# The task:
Only the lines from the line with "finishes the script." through the line with "return -73.7 +" should be copied, exactly as they appear, with both ends kept.

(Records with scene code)
________________
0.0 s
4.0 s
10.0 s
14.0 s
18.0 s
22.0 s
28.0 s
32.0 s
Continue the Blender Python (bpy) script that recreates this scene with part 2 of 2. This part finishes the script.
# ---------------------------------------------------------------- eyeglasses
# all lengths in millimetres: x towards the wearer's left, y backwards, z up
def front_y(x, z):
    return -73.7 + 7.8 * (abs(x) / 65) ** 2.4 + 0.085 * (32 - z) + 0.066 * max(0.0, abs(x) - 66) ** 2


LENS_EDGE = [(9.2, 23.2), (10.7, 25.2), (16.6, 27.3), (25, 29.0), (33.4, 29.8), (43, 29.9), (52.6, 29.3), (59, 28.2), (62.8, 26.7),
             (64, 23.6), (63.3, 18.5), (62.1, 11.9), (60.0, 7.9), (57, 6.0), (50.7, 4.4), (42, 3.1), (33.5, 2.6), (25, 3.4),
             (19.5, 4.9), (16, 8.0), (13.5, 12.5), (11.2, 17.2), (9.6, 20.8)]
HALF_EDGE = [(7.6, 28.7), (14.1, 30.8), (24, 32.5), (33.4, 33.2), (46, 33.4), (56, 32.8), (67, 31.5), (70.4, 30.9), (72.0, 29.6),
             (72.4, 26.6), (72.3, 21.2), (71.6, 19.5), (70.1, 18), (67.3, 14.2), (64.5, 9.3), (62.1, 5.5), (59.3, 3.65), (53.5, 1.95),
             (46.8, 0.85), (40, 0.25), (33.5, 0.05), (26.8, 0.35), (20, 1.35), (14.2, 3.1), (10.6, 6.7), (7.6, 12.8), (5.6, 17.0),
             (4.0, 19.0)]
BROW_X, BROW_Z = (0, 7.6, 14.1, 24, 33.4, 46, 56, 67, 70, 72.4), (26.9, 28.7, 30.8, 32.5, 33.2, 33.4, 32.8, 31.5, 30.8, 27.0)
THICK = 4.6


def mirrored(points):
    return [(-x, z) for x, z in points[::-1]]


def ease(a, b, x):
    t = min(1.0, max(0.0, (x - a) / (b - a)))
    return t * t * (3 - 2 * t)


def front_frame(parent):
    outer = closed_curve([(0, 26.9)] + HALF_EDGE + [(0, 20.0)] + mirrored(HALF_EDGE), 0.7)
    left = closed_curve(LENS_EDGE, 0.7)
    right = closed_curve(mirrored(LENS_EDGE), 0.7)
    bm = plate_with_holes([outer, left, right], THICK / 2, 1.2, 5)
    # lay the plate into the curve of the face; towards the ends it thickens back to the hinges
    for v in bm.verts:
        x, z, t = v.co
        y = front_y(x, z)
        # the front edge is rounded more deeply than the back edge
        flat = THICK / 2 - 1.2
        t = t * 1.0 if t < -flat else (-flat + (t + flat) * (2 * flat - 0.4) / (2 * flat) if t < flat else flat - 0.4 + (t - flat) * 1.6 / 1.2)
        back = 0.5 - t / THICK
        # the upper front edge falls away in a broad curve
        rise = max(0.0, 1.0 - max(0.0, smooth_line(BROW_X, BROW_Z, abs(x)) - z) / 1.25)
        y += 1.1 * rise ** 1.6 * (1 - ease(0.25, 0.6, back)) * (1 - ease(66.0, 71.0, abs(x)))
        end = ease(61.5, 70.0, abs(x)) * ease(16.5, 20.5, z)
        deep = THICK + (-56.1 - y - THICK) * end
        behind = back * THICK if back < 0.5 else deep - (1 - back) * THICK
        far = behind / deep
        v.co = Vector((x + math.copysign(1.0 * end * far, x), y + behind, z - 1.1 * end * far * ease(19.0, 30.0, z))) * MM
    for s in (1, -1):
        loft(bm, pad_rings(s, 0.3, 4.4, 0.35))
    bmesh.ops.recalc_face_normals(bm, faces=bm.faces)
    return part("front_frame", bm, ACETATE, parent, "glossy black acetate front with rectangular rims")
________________
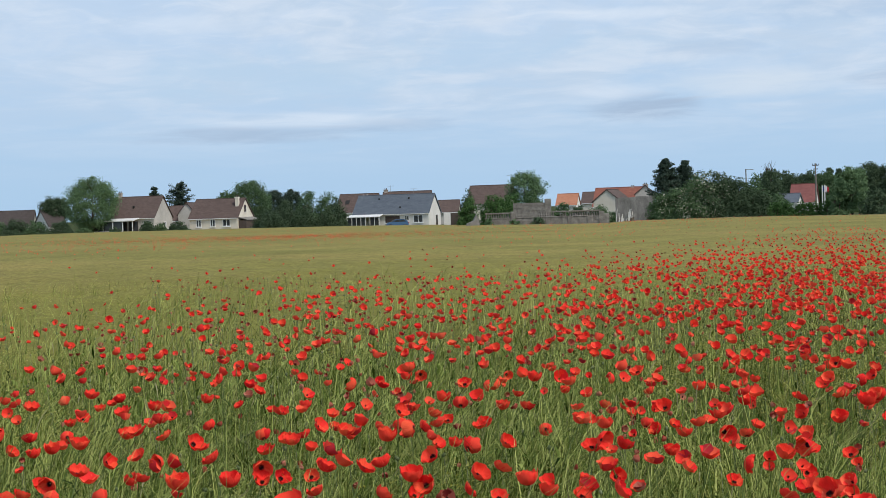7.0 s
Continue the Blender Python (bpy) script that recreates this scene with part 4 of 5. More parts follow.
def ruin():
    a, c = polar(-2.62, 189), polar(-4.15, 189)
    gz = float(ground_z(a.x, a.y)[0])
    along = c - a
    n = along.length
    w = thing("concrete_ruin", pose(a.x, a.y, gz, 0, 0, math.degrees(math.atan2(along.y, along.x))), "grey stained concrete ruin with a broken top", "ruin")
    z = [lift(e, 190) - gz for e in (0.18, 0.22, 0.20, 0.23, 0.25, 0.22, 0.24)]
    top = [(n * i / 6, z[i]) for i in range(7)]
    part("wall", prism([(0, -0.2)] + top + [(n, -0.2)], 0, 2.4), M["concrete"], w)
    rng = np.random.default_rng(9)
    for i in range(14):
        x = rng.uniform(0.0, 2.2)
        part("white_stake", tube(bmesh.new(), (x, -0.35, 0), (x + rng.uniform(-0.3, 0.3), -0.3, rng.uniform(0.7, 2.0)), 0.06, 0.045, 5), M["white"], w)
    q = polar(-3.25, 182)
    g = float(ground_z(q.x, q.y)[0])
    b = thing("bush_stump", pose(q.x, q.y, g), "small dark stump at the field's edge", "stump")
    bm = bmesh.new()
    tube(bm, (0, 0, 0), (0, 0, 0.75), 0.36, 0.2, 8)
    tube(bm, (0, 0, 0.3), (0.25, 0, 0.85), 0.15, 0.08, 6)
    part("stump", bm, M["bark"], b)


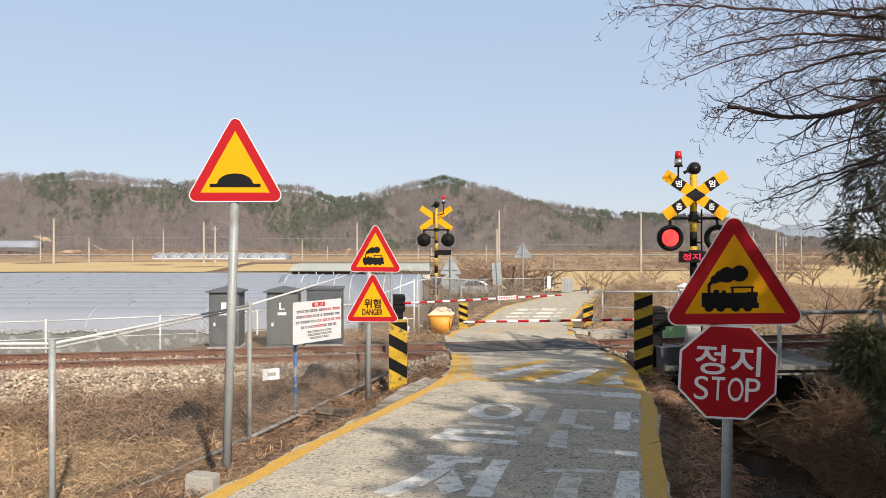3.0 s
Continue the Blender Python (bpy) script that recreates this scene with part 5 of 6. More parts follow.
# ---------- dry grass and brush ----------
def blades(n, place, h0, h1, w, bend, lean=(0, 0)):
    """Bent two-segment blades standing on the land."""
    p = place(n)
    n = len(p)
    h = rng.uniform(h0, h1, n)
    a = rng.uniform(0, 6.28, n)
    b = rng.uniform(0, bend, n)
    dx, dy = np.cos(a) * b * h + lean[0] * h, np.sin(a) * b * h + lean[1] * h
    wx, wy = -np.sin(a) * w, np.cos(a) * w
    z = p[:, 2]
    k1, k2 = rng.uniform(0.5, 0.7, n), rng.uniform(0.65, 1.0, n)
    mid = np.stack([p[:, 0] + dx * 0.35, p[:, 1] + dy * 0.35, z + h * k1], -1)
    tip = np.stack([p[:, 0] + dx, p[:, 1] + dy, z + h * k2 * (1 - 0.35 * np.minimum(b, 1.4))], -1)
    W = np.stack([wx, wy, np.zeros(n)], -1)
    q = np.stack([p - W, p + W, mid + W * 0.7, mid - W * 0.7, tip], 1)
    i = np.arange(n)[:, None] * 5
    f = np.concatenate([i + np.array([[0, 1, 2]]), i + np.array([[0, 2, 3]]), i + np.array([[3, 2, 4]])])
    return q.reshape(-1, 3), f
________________
# Solution:
Continue the Blender Python (bpy) script that recreates this scene with part 2 of 2. This part finishes the script.
# ---------------------------------------------------------------- eyeglasses
# all lengths in millimetres: x towards the wearer's left, y backwards, z up
def front_y(x, z):
    return -73.7 + 7.8 * (abs(x) / 65) ** 2.4 + 0.085 * (32 - z) + 0.066 * max(0.0, abs(x) - 66) ** 2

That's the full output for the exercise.